━━ Source material ━━

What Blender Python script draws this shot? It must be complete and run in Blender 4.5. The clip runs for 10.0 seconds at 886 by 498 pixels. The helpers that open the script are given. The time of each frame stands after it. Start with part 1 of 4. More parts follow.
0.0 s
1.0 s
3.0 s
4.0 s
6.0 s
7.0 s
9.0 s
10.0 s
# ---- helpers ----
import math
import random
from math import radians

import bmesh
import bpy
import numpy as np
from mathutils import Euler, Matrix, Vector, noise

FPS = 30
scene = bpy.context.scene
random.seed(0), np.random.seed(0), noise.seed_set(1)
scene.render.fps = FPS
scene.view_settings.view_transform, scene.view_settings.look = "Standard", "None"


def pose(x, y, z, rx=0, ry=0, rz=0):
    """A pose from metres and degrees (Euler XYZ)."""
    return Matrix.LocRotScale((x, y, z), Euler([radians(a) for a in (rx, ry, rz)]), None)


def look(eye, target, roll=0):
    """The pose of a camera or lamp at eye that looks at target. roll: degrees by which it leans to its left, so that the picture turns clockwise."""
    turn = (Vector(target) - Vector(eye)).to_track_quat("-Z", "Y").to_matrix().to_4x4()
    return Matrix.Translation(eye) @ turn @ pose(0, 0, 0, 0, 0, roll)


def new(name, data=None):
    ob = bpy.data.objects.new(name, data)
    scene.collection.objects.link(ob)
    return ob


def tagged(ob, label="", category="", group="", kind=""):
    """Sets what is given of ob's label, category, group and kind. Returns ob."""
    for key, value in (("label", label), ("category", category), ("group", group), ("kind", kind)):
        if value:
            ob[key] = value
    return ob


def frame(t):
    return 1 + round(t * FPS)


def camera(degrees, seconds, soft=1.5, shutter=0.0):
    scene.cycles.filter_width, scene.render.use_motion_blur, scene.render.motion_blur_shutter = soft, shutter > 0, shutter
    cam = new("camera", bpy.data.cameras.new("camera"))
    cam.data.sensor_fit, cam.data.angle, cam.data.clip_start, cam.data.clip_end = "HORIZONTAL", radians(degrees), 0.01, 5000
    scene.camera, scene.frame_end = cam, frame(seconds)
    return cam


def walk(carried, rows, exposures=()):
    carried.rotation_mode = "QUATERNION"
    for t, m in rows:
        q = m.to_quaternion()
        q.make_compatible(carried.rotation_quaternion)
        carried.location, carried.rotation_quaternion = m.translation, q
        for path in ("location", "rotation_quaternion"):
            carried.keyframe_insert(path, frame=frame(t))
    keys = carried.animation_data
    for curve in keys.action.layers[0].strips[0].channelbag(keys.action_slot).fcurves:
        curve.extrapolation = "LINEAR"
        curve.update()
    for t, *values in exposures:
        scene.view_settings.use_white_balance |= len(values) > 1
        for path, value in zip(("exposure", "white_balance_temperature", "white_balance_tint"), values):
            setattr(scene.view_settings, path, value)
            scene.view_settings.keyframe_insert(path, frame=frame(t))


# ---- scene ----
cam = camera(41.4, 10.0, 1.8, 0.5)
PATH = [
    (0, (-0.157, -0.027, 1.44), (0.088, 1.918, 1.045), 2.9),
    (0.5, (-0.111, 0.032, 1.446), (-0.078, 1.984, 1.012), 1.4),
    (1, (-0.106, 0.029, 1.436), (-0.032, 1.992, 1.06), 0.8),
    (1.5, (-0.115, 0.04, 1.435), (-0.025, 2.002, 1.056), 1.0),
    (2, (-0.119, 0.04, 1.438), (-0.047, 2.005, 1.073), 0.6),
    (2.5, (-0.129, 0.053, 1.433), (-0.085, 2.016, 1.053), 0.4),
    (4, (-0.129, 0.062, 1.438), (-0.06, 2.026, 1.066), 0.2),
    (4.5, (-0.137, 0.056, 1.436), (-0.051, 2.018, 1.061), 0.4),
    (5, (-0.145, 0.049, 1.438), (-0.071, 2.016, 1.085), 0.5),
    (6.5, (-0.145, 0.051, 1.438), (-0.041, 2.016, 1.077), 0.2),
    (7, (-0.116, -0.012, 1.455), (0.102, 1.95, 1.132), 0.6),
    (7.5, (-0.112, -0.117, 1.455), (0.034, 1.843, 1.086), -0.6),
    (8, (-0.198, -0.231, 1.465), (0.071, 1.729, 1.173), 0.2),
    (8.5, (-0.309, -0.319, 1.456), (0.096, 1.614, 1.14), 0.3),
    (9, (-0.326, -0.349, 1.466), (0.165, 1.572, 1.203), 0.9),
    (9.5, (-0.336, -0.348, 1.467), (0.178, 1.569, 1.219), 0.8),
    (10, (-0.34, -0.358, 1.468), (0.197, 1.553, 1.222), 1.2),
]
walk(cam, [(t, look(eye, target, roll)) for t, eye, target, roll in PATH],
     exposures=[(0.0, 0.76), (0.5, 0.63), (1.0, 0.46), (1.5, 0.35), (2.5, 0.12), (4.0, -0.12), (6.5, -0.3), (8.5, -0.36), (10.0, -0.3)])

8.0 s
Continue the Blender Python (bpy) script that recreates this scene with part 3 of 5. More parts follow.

━━━

## Given exercise
Repeat all the records. Match each line exactly.

## Task output
What Blender Python script draws this shot? It must be complete and run in Blender 4.5. The clip runs for 10.0 seconds at 886 by 498 pixels. The helpers that open the script are given. The time of each frame stands after it. Start with part 1 of 4. More parts follow.
0.0 s
1.0 s
3.0 s
4.0 s
6.0 s
7.0 s
9.0 s
10.0 s
# ---- helpers ----
import math
import random
from math import radians

import bmesh
import bpy
import numpy as np
from mathutils import Euler, Matrix, Vector, noise

FPS = 30
scene = bpy.context.scene
random.seed(0), np.random.seed(0), noise.seed_set(1)
scene.render.fps = FPS
scene.view_settings.view_transform, scene.view_settings.look = "Standard", "None"


def pose(x, y, z, rx=0, ry=0, rz=0):
    """A pose from metres and degrees (Euler XYZ)."""
    return Matrix.LocRotScale((x, y, z), Euler([radians(a) for a in (rx, ry, rz)]), None)


def look(eye, target, roll=0):
    """The pose of a camera or lamp at eye that looks at target. roll: degrees by which it leans to its left, so that the picture turns clockwise."""
    turn = (Vector(target) - Vector(eye)).to_track_quat("-Z", "Y").to_matrix().to_4x4()
    return Matrix.Translation(eye) @ turn @ pose(0, 0, 0, 0, 0, roll)


def new(name, data=None):
    ob = bpy.data.objects.new(name, data)
    scene.collection.objects.link(ob)
    return ob


def tagged(ob, label="", category="", group="", kind=""):
    """Sets what is given of ob's label, category, group and kind. Returns ob."""
    for key, value in (("label", label), ("category", category), ("group", group), ("kind", kind)):
        if value:
            ob[key] = value
    return ob


def frame(t):
    return 1 + round(t * FPS)


def camera(degrees, seconds, soft=1.5, shutter=0.0):
    scene.cycles.filter_width, scene.render.use_motion_blur, scene.render.motion_blur_shutter = soft, shutter > 0, shutter
    cam = new("camera", bpy.data.cameras.new("camera"))
    cam.data.sensor_fit, cam.data.angle, cam.data.clip_start, cam.data.clip_end = "HORIZONTAL", radians(degrees), 0.01, 5000
    scene.camera, scene.frame_end = cam, frame(seconds)
    return cam


def walk(carried, rows, exposures=()):
    carried.rotation_mode = "QUATERNION"
    for t, m in rows:
        q = m.to_quaternion()
        q.make_compatible(carried.rotation_quaternion)
        carried.location, carried.rotation_quaternion = m.translation, q
        for path in ("location", "rotation_quaternion"):
            carried.keyframe_insert(path, frame=frame(t))
    keys = carried.animation_data
    for curve in keys.action.layers[0].strips[0].channelbag(keys.action_slot).fcurves:
        curve.extrapolation = "LINEAR"
        curve.update()
    for t, *values in exposures:
        scene.view_settings.use_white_balance |= len(values) > 1
        for path, value in zip(("exposure", "white_balance_temperature", "white_balance_tint"), values):
            setattr(scene.view_settings, path, value)
            scene.view_settings.keyframe_insert(path, frame=frame(t))


# ---- scene ----
cam = camera(41.4, 10.0, 1.8, 0.5)
PATH = [
    (0, (-0.157, -0.027, 1.44), (0.088, 1.918, 1.045), 2.9),
    (0.5, (-0.111, 0.032, 1.446), (-0.078, 1.984, 1.012), 1.4),
    (1, (-0.106, 0.029, 1.436), (-0.032, 1.992, 1.06), 0.8),
    (1.5, (-0.115, 0.04, 1.435), (-0.025, 2.002, 1.056), 1.0),
    (2, (-0.119, 0.04, 1.438), (-0.047, 2.005, 1.073), 0.6),
    (2.5, (-0.129, 0.053, 1.433), (-0.085, 2.016, 1.053), 0.4),
    (4, (-0.129, 0.062, 1.438), (-0.06, 2.026, 1.066), 0.2),
    (4.5, (-0.137, 0.056, 1.436), (-0.051, 2.018, 1.061), 0.4),
    (5, (-0.145, 0.049, 1.438), (-0.071, 2.016, 1.085), 0.5),
    (6.5, (-0.145, 0.051, 1.438), (-0.041, 2.016, 1.077), 0.2),
    (7, (-0.116, -0.012, 1.455), (0.102, 1.95, 1.132), 0.6),
    (7.5, (-0.112, -0.117, 1.455), (0.034, 1.843, 1.086), -0.6),
    (8, (-0.198, -0.231, 1.465), (0.071, 1.729, 1.173), 0.2),
    (8.5, (-0.309, -0.319, 1.456), (0.096, 1.614, 1.14), 0.3),
    (9, (-0.326, -0.349, 1.466), (0.165, 1.572, 1.203), 0.9),
    (9.5, (-0.336, -0.348, 1.467), (0.178, 1.569, 1.219), 0.8),
    (10, (-0.34, -0.358, 1.468), (0.197, 1.553, 1.222), 1.2),
]
walk(cam, [(t, look(eye, target, roll)) for t, eye, target, roll in PATH],
     exposures=[(0.0, 0.76), (0.5, 0.63), (1.0, 0.46), (1.5, 0.35), (2.5, 0.12), (4.0, -0.12), (6.5, -0.3), (8.5, -0.36), (10.0, -0.3)])

8.0 s
Continue the Blender Python (bpy) script that recreates this scene with part 3 of 5. More parts follow.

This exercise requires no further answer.